Description of the task
Count lines holding the string "part" in the data that follows. Reply with one number only.

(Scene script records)
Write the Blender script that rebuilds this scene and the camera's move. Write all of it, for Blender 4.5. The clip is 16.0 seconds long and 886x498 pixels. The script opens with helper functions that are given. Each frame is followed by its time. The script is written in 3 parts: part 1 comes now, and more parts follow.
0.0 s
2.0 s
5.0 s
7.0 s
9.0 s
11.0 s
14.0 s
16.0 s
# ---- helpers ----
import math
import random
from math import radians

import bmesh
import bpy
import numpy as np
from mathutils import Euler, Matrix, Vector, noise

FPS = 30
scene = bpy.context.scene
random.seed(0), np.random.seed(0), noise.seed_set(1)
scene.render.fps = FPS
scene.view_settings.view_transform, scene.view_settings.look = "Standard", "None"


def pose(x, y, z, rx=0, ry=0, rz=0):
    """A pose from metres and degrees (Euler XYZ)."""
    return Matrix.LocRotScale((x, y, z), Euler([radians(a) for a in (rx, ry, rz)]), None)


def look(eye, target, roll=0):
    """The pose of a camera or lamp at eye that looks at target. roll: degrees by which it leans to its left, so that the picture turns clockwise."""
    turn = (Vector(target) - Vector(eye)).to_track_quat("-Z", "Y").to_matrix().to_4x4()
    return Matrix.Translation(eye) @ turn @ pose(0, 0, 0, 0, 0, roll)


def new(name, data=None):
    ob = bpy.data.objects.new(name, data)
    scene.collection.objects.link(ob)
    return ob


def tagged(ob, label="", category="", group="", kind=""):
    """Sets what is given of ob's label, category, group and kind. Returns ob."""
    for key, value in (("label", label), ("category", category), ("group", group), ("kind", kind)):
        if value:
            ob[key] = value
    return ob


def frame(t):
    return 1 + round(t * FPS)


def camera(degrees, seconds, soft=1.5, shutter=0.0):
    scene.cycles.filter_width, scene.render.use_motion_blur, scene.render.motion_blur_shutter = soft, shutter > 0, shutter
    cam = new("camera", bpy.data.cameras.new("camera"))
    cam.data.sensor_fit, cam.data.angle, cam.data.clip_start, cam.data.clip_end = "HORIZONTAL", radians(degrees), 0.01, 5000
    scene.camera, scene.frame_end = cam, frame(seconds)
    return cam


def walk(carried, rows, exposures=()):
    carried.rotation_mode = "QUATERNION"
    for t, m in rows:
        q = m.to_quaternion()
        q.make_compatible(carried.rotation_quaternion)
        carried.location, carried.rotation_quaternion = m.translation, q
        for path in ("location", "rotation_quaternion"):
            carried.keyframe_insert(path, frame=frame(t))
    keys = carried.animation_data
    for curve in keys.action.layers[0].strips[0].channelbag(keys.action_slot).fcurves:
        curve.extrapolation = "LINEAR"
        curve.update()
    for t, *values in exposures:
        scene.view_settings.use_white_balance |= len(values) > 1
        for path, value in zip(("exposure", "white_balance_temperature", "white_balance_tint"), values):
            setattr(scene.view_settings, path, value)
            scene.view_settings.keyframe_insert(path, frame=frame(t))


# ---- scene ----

...

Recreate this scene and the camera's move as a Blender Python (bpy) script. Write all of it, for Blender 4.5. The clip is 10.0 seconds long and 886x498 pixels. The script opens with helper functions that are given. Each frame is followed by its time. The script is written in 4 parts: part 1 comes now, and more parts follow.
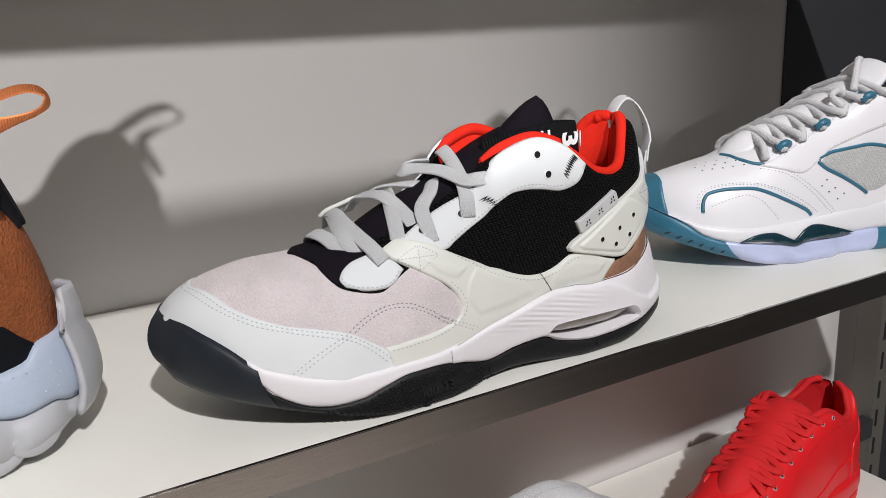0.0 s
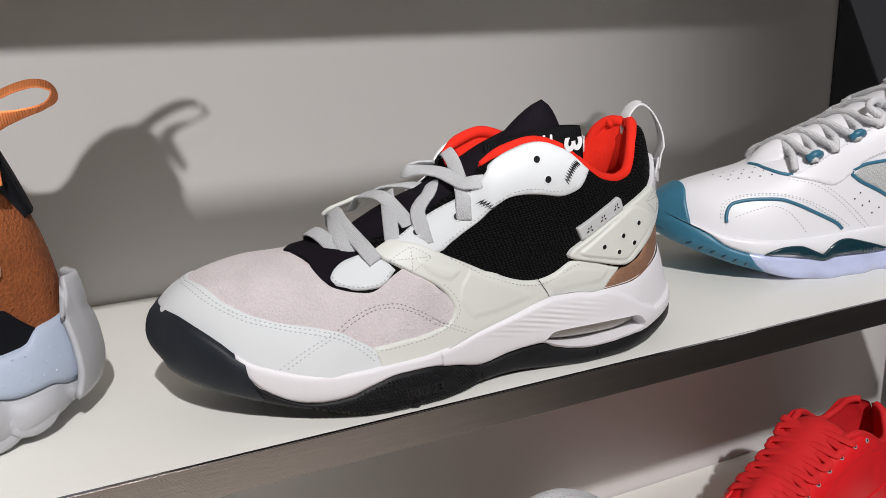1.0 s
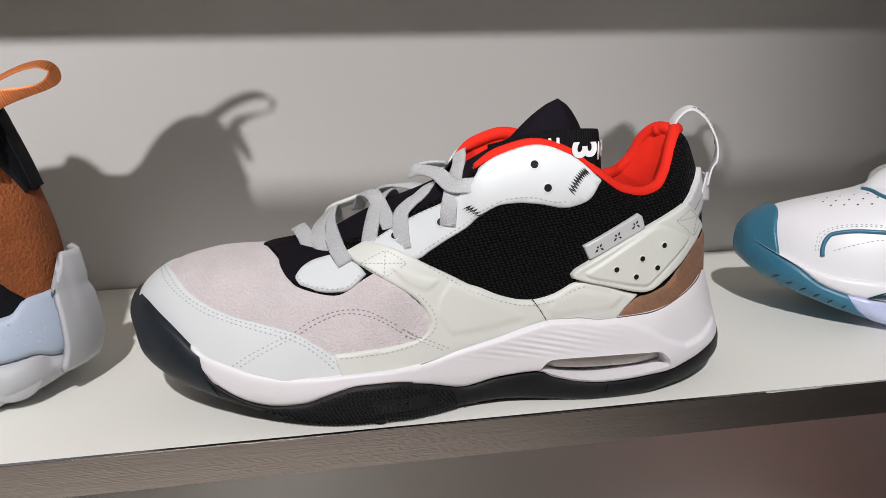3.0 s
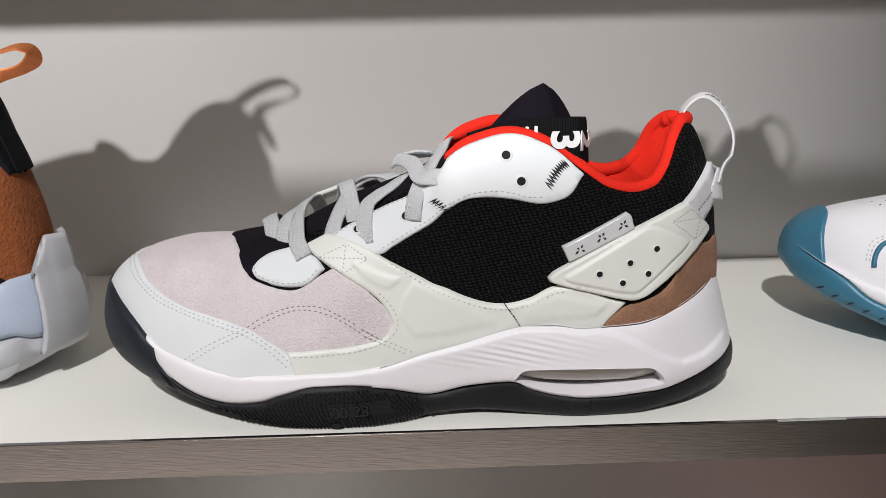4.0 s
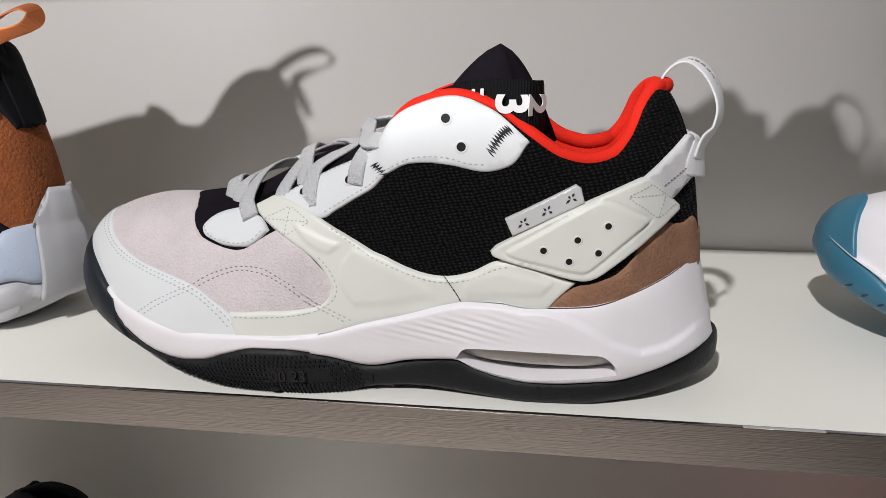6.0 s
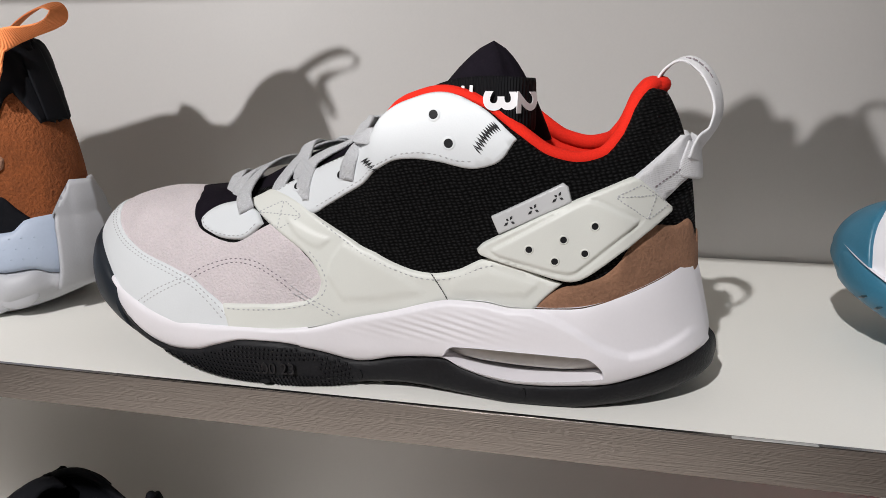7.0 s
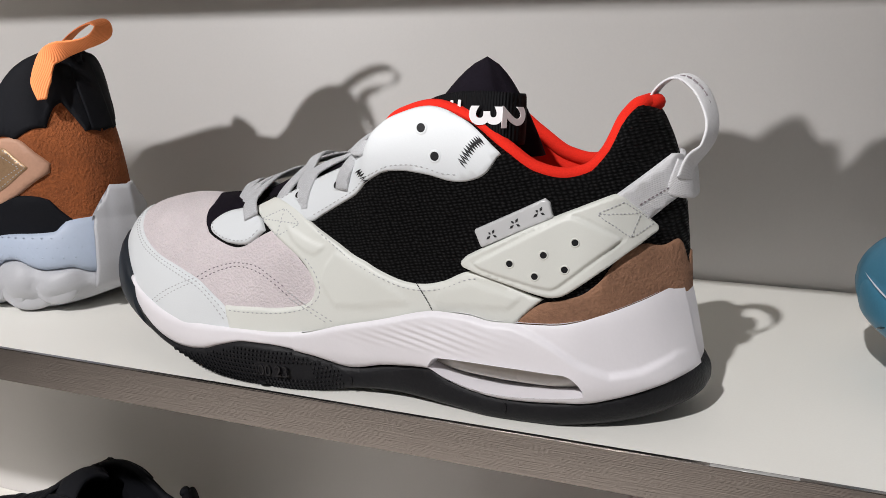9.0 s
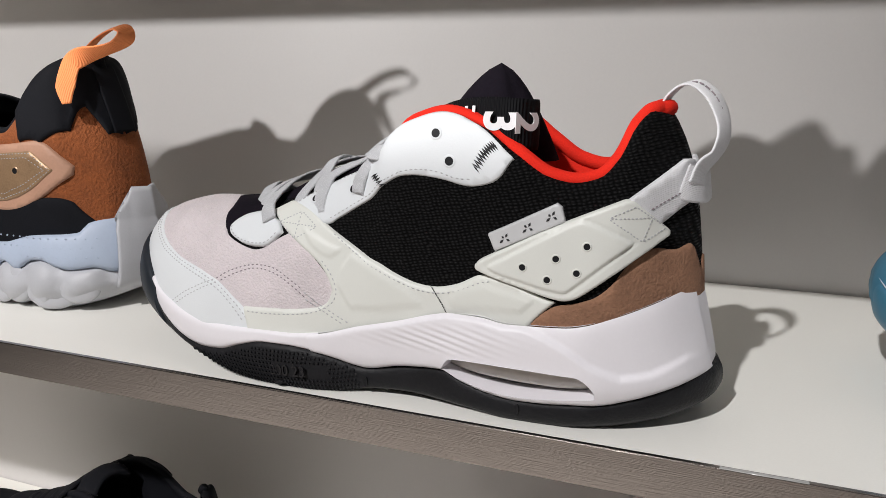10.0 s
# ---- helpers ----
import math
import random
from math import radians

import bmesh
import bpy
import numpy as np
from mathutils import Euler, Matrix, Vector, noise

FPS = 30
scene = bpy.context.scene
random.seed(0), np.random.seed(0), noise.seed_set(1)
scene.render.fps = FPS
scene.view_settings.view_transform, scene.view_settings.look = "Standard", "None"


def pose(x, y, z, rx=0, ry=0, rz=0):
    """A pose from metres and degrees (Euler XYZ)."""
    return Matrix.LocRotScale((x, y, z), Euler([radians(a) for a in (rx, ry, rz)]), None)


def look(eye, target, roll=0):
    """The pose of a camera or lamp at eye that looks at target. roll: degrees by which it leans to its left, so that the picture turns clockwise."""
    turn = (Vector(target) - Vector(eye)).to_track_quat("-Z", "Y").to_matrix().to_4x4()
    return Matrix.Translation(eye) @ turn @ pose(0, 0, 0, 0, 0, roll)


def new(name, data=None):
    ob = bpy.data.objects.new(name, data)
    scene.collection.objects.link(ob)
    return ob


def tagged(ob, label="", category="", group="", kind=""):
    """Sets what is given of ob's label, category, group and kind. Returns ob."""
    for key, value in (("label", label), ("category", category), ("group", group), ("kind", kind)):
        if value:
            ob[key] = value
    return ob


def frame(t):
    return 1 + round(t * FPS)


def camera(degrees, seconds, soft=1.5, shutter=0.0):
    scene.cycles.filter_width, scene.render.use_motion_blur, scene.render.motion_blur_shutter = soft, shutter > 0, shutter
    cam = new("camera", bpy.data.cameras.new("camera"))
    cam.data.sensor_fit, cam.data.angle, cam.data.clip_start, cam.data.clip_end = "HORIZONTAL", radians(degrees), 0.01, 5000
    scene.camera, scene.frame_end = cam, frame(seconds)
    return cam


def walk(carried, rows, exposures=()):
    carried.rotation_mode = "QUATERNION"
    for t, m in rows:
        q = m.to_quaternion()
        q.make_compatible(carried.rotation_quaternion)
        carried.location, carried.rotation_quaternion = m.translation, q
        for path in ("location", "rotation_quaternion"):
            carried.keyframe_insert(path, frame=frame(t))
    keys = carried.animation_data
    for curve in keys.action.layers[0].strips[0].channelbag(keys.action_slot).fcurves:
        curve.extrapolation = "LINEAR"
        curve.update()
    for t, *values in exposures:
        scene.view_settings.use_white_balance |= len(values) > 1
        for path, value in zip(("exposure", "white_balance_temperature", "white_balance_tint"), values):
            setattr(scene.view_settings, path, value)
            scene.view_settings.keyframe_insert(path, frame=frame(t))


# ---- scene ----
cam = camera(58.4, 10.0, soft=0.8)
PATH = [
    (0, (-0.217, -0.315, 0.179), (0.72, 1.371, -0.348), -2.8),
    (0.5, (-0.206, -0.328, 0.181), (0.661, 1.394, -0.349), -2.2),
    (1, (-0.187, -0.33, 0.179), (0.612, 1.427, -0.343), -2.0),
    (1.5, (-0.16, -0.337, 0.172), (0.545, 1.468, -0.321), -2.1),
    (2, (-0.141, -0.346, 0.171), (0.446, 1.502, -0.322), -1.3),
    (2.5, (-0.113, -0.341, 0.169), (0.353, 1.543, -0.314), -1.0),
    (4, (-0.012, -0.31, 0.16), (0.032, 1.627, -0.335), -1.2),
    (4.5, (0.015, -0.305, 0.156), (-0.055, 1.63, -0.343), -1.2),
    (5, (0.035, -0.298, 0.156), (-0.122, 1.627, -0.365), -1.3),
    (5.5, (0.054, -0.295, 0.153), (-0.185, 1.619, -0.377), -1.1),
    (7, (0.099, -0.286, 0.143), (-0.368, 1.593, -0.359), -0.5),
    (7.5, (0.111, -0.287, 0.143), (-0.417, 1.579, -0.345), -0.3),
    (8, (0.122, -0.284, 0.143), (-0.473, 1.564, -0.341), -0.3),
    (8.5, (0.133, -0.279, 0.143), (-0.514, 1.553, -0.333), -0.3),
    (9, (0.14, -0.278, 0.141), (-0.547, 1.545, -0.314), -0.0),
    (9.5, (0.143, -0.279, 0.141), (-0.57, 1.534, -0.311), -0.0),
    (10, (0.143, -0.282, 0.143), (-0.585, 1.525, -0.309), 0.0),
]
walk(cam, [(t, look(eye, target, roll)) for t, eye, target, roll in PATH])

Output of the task
2